__Task description__
Quote all of the data exactly as given. Skip every picture it contains.
[Dataset excerpt start]
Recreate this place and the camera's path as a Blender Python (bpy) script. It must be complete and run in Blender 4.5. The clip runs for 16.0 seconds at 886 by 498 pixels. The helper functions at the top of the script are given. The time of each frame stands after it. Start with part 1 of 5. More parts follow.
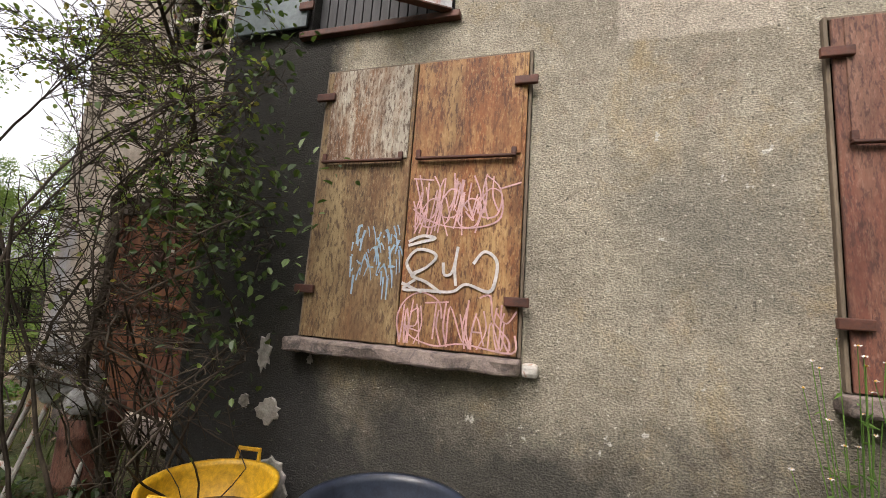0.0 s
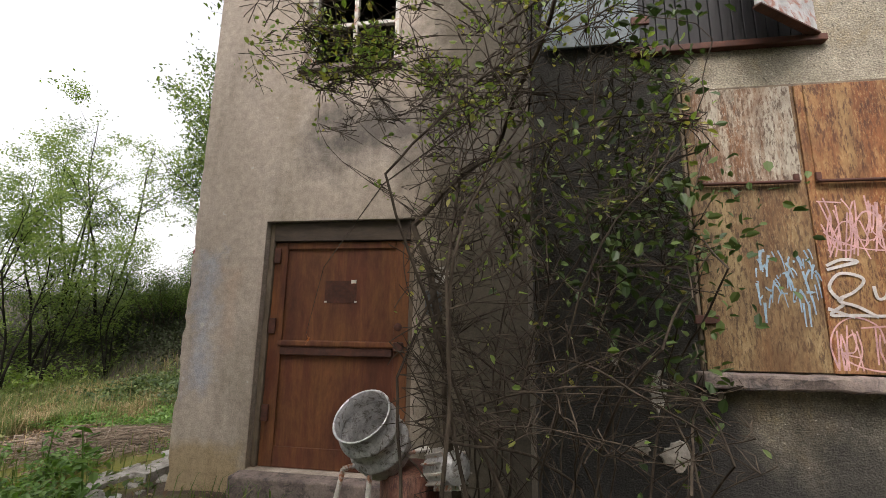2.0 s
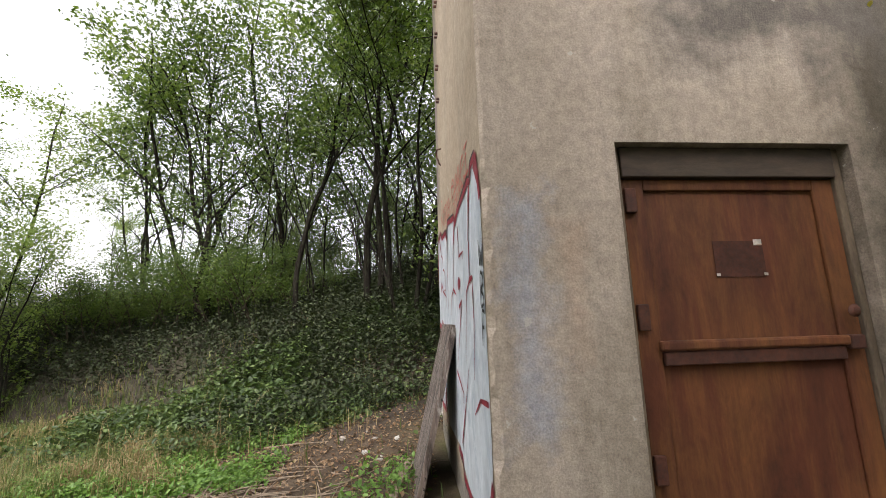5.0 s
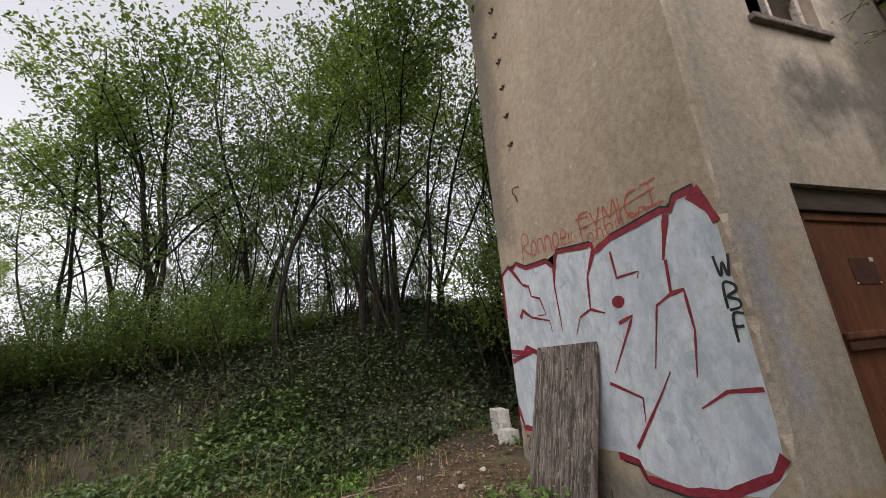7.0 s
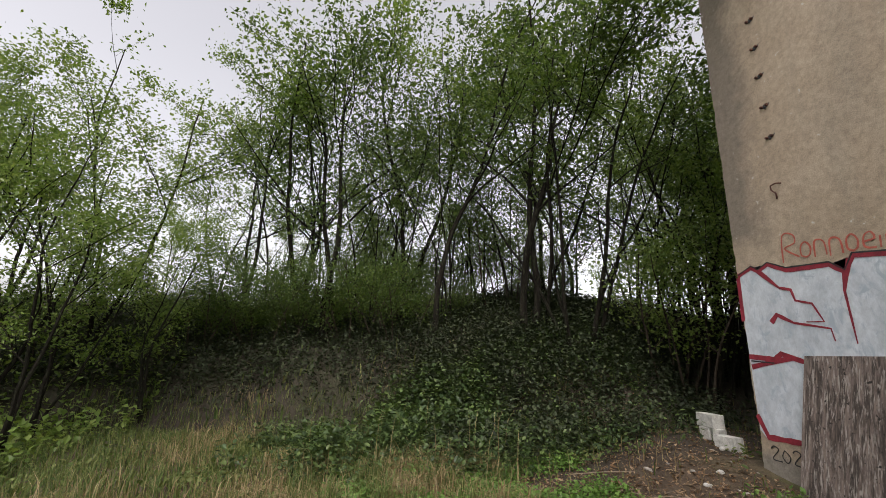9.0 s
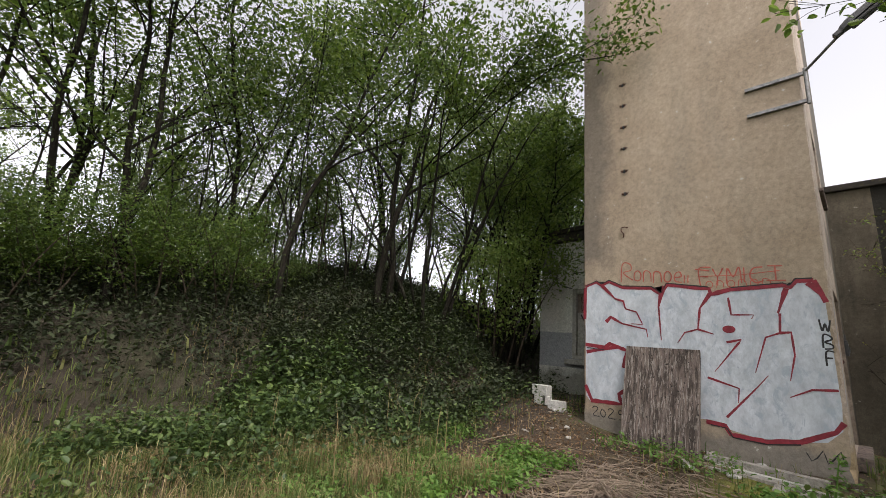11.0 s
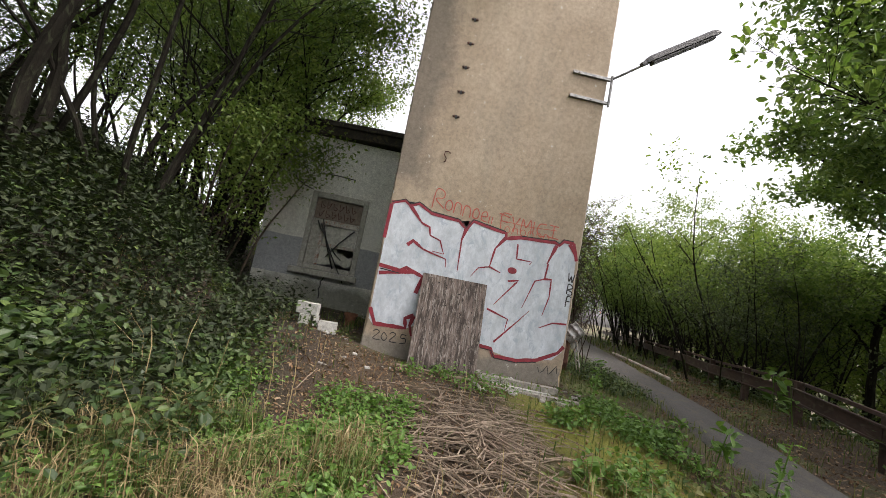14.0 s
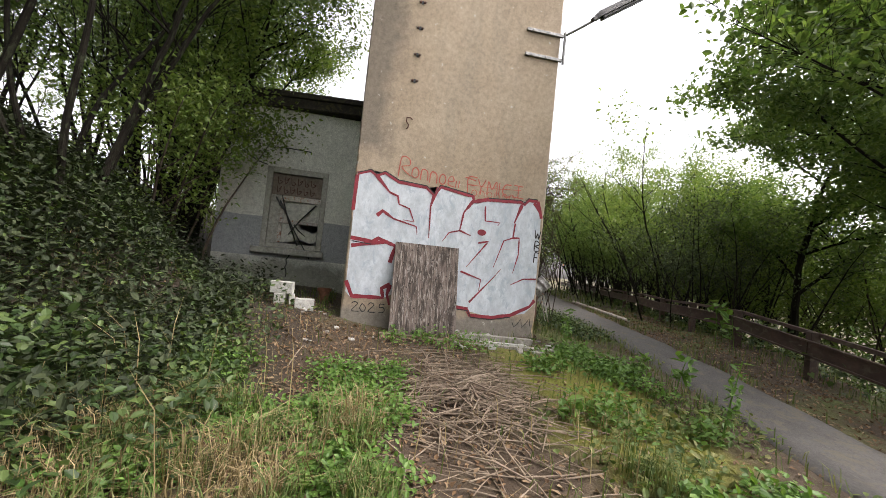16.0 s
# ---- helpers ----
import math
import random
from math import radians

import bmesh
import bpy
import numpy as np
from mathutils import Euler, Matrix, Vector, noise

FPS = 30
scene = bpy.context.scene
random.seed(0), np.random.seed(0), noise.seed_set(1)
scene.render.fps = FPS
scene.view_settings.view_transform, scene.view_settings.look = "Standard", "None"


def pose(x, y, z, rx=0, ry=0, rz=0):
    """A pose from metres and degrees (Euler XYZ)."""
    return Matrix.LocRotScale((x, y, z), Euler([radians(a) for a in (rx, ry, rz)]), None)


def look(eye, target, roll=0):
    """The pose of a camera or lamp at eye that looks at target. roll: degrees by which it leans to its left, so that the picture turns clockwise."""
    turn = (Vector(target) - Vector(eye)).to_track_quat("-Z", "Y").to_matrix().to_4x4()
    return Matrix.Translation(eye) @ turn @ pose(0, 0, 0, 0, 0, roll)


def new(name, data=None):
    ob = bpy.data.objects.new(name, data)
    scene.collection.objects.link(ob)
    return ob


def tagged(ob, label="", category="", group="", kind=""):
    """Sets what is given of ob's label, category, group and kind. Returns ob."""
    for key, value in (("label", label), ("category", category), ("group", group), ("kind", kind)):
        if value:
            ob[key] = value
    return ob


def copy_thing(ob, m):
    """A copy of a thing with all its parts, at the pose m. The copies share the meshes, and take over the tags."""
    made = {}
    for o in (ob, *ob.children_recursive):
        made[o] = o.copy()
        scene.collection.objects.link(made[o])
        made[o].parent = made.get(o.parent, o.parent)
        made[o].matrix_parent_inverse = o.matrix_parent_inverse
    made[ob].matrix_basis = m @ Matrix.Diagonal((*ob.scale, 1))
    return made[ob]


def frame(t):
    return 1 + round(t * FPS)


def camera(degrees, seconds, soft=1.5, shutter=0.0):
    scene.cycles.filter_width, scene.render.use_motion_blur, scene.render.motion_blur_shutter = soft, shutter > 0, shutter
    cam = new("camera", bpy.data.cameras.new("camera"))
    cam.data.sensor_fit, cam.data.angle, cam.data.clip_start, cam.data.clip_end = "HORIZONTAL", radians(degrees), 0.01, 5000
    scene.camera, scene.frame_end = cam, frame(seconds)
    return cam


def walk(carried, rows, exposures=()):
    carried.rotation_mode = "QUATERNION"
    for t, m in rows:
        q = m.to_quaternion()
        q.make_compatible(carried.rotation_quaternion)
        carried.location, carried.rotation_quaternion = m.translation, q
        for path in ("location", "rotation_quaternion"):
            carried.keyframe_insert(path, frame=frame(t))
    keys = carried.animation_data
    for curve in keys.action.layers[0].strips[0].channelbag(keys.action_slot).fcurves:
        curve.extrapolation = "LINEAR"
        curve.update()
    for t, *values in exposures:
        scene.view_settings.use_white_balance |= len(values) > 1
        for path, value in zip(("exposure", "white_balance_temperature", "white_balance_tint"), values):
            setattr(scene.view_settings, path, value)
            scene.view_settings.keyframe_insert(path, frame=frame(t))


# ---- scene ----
[Dataset excerpt end]
__Finished answer__
Recreate this place and the camera's path as a Blender Python (bpy) script. It must be complete and run in Blender 4.5. The clip runs for 16.0 seconds at 886 by 498 pixels. The helper functions at the top of the script are given. The time of each frame stands after it. Start with part 1 of 5. More parts follow.
0.0 s
2.0 s
5.0 s
7.0 s
9.0 s
11.0 s
14.0 s
16.0 s
# ---- helpers ----
import math
import random
from math import radians

import bmesh
import bpy
import numpy as np
from mathutils import Euler, Matrix, Vector, noise

FPS = 30
scene = bpy.context.scene
random.seed(0), np.random.seed(0), noise.seed_set(1)
scene.render.fps = FPS
scene.view_settings.view_transform, scene.view_settings.look = "Standard", "None"


def pose(x, y, z, rx=0, ry=0, rz=0):
    """A pose from metres and degrees (Euler XYZ)."""
    return Matrix.LocRotScale((x, y, z), Euler([radians(a) for a in (rx, ry, rz)]), None)


def look(eye, target, roll=0):
    """The pose of a camera or lamp at eye that looks at target. roll: degrees by which it leans to its left, so that the picture turns clockwise."""
    turn = (Vector(target) - Vector(eye)).to_track_quat("-Z", "Y").to_matrix().to_4x4()
    return Matrix.Translation(eye) @ turn @ pose(0, 0, 0, 0, 0, roll)


def new(name, data=None):
    ob = bpy.data.objects.new(name, data)
    scene.collection.objects.link(ob)
    return ob


def tagged(ob, label="", category="", group="", kind=""):
    """Sets what is given of ob's label, category, group and kind. Returns ob."""
    for key, value in (("label", label), ("category", category), ("group", group), ("kind", kind)):
        if value:
            ob[key] = value
    return ob


def copy_thing(ob, m):
    """A copy of a thing with all its parts, at the pose m. The copies share the meshes, and take over the tags."""
    made = {}
    for o in (ob, *ob.children_recursive):
        made[o] = o.copy()
        scene.collection.objects.link(made[o])
        made[o].parent = made.get(o.parent, o.parent)
        made[o].matrix_parent_inverse = o.matrix_parent_inverse
    made[ob].matrix_basis = m @ Matrix.Diagonal((*ob.scale, 1))
    return made[ob]


def frame(t):
    return 1 + round(t * FPS)


def camera(degrees, seconds, soft=1.5, shutter=0.0):
    scene.cycles.filter_width, scene.render.use_motion_blur, scene.render.motion_blur_shutter = soft, shutter > 0, shutter
    cam = new("camera", bpy.data.cameras.new("camera"))
    cam.data.sensor_fit, cam.data.angle, cam.data.clip_start, cam.data.clip_end = "HORIZONTAL", radians(degrees), 0.01, 5000
    scene.camera, scene.frame_end = cam, frame(seconds)
    return cam


def walk(carried, rows, exposures=()):
    carried.rotation_mode = "QUATERNION"
    for t, m in rows:
        q = m.to_quaternion()
        q.make_compatible(carried.rotation_quaternion)
        carried.location, carried.rotation_quaternion = m.translation, q
        for path in ("location", "rotation_quaternion"):
            carried.keyframe_insert(path, frame=frame(t))
    keys = carried.animation_data
    for curve in keys.action.layers[0].strips[0].channelbag(keys.action_slot).fcurves:
        curve.extrapolation = "LINEAR"
        curve.update()
    for t, *values in exposures:
        scene.view_settings.use_white_balance |= len(values) > 1
        for path, value in zip(("exposure", "white_balance_temperature", "white_balance_tint"), values):
            setattr(scene.view_settings, path, value)
            scene.view_settings.keyframe_insert(path, frame=frame(t))


# ---- scene ----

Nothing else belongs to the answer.